The NDP has proposed the committee instead be composed of five Liberals, three Conservatives, two New Democrats, and one Bloc and one Green, all with full voting status.*
Cullen said such an arrangement would make the committee more proportionally representational.
''I hope that they have regrets about not picking up our offer to balance the conversation,'' he said. ''But they haven't expressed that.''
'Open and inclusive' committee: minister
In response to a request to The Tyee, Monsef sent an emailed statement nearly identical to comments she made in the House of Comments, saying the government has ''an open and inclusive approach'' to the committee.
She said that the Bloc and Green committee members will be allowed to interview ''witnesses'' or experts who will testify about the electoral system as part of the committee process.

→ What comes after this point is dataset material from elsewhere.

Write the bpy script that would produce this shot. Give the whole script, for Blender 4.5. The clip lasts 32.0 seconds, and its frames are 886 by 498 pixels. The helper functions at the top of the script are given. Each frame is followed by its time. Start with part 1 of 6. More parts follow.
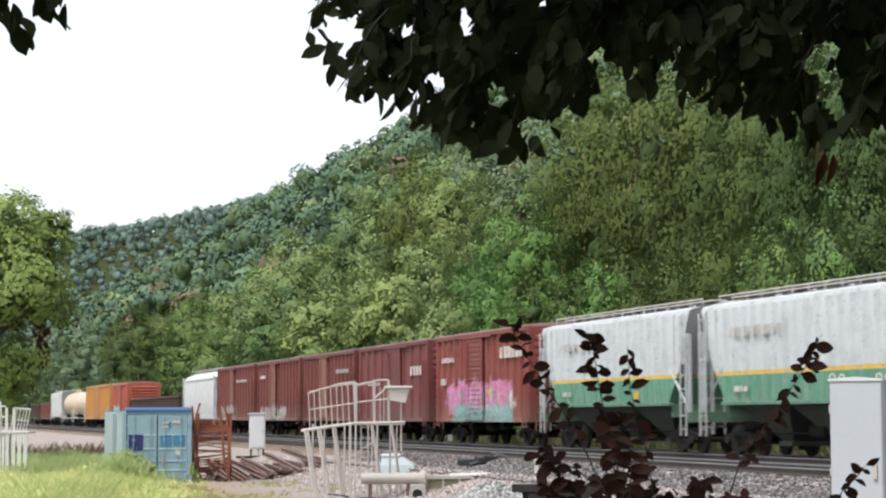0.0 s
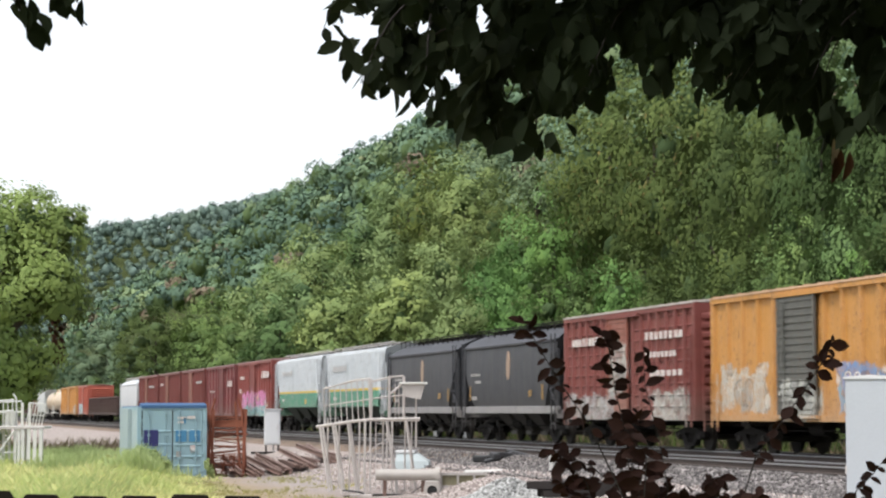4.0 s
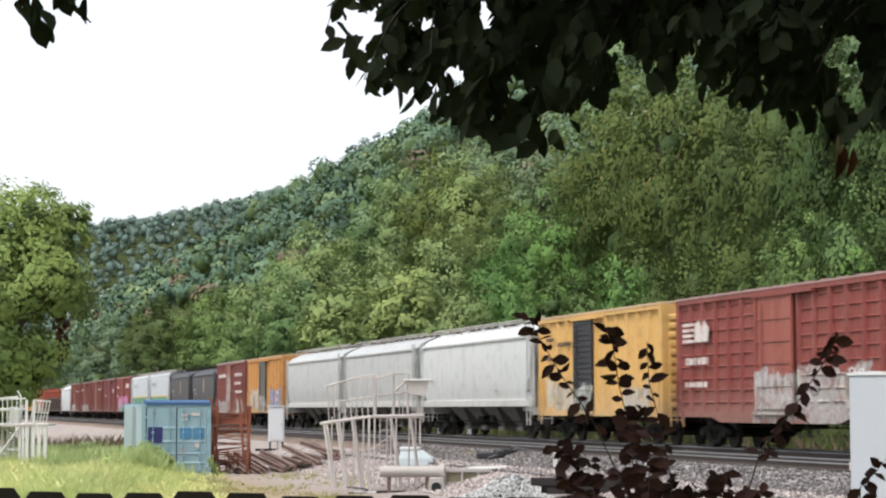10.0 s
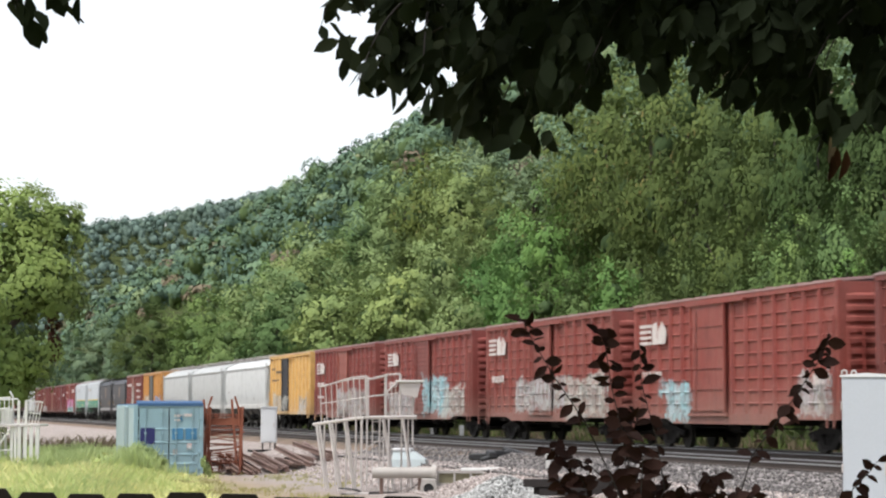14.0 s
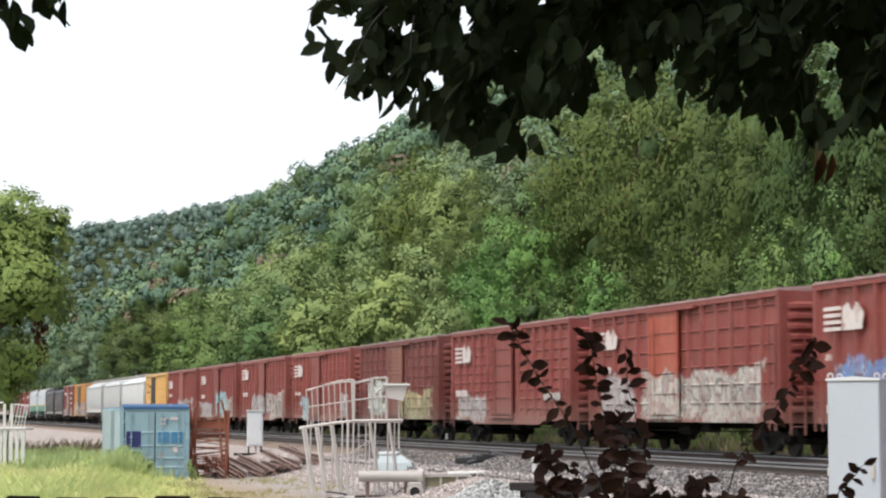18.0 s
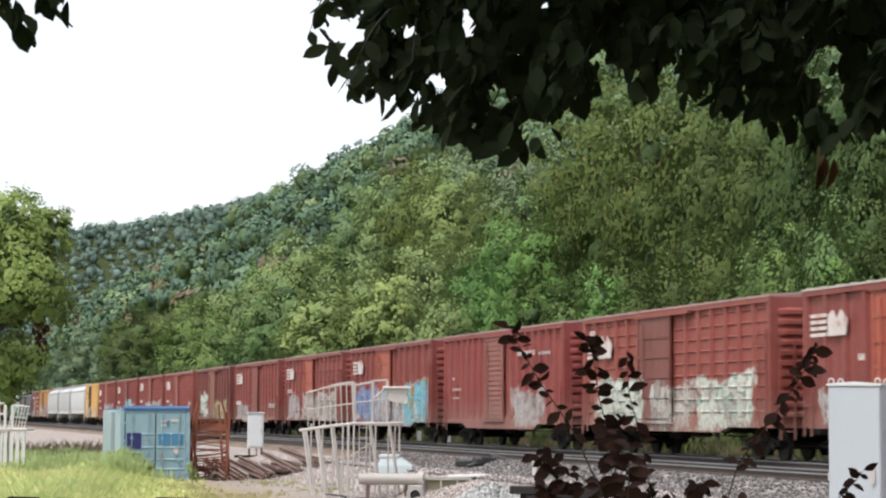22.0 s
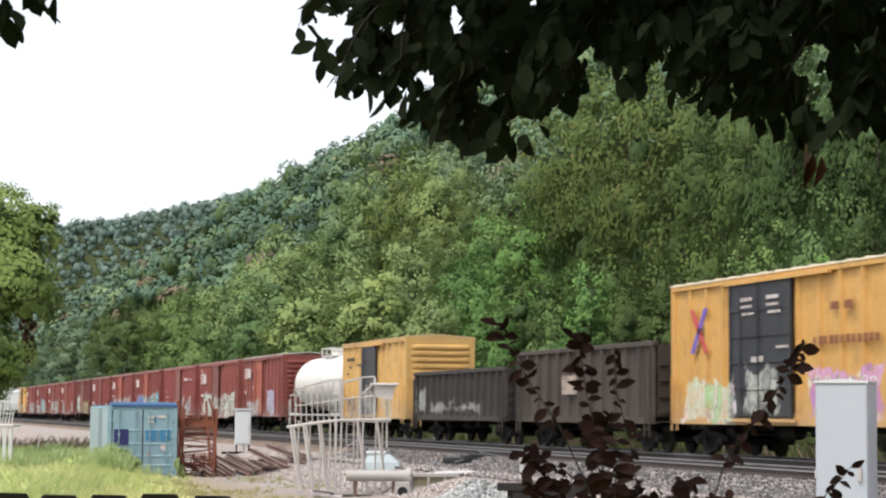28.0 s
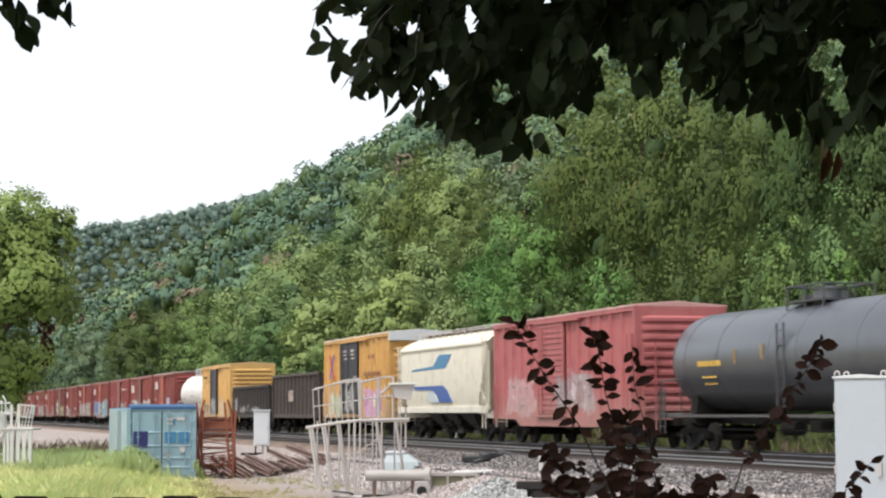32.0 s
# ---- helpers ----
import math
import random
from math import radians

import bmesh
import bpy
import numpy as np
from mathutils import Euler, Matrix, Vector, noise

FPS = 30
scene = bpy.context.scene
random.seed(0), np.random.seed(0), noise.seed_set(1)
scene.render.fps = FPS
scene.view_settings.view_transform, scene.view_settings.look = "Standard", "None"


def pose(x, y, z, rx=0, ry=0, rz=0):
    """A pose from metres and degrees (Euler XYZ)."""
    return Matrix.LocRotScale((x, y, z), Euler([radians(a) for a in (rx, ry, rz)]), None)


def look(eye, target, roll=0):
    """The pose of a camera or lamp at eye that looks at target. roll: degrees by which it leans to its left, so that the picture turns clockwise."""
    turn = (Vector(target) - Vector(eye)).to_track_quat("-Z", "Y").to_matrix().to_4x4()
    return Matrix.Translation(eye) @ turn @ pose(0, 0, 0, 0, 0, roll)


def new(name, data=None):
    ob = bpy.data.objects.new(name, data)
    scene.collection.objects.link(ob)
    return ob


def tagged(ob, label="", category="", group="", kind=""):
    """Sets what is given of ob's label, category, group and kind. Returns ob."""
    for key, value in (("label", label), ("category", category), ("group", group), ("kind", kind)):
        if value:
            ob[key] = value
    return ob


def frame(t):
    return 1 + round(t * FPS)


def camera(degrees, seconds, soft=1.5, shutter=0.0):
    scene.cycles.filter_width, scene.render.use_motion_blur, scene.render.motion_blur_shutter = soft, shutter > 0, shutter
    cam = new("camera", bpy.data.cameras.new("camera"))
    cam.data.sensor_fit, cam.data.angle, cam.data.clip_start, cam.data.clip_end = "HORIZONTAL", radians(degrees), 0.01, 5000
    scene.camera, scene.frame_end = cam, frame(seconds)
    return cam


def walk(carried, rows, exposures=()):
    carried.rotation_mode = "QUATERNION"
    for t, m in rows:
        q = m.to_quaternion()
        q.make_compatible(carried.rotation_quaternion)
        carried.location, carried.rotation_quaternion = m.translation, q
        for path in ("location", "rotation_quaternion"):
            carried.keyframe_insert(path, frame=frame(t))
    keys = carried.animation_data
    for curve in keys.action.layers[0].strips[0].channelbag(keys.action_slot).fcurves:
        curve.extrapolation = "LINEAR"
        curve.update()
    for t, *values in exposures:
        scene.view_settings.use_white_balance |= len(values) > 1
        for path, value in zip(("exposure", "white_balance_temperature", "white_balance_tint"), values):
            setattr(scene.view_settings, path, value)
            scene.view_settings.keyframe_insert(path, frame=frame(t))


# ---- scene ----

''Our proposed motion includes both the Bloc and Green party members on the committee and goes beyond normal practice by allowing them to participate in developing the witness lists to travel and to question witnesses,'' the statement read.
But Cullen said there's nothing new or special about the role the Greens and Bloc will be able to play at the committee, pointing out they can present reports to Parliament any time they wish.
He said they could get the same treatment on any committee on which they sit, referencing a burst of laughter that echoed through the House of Commons when Monsef revealed the changes to the committee.
''There was a reason it was laughed at in the House,'' he said. ''She announced something that already exists.''
*Story corrected May 17 at 10:45 a.m.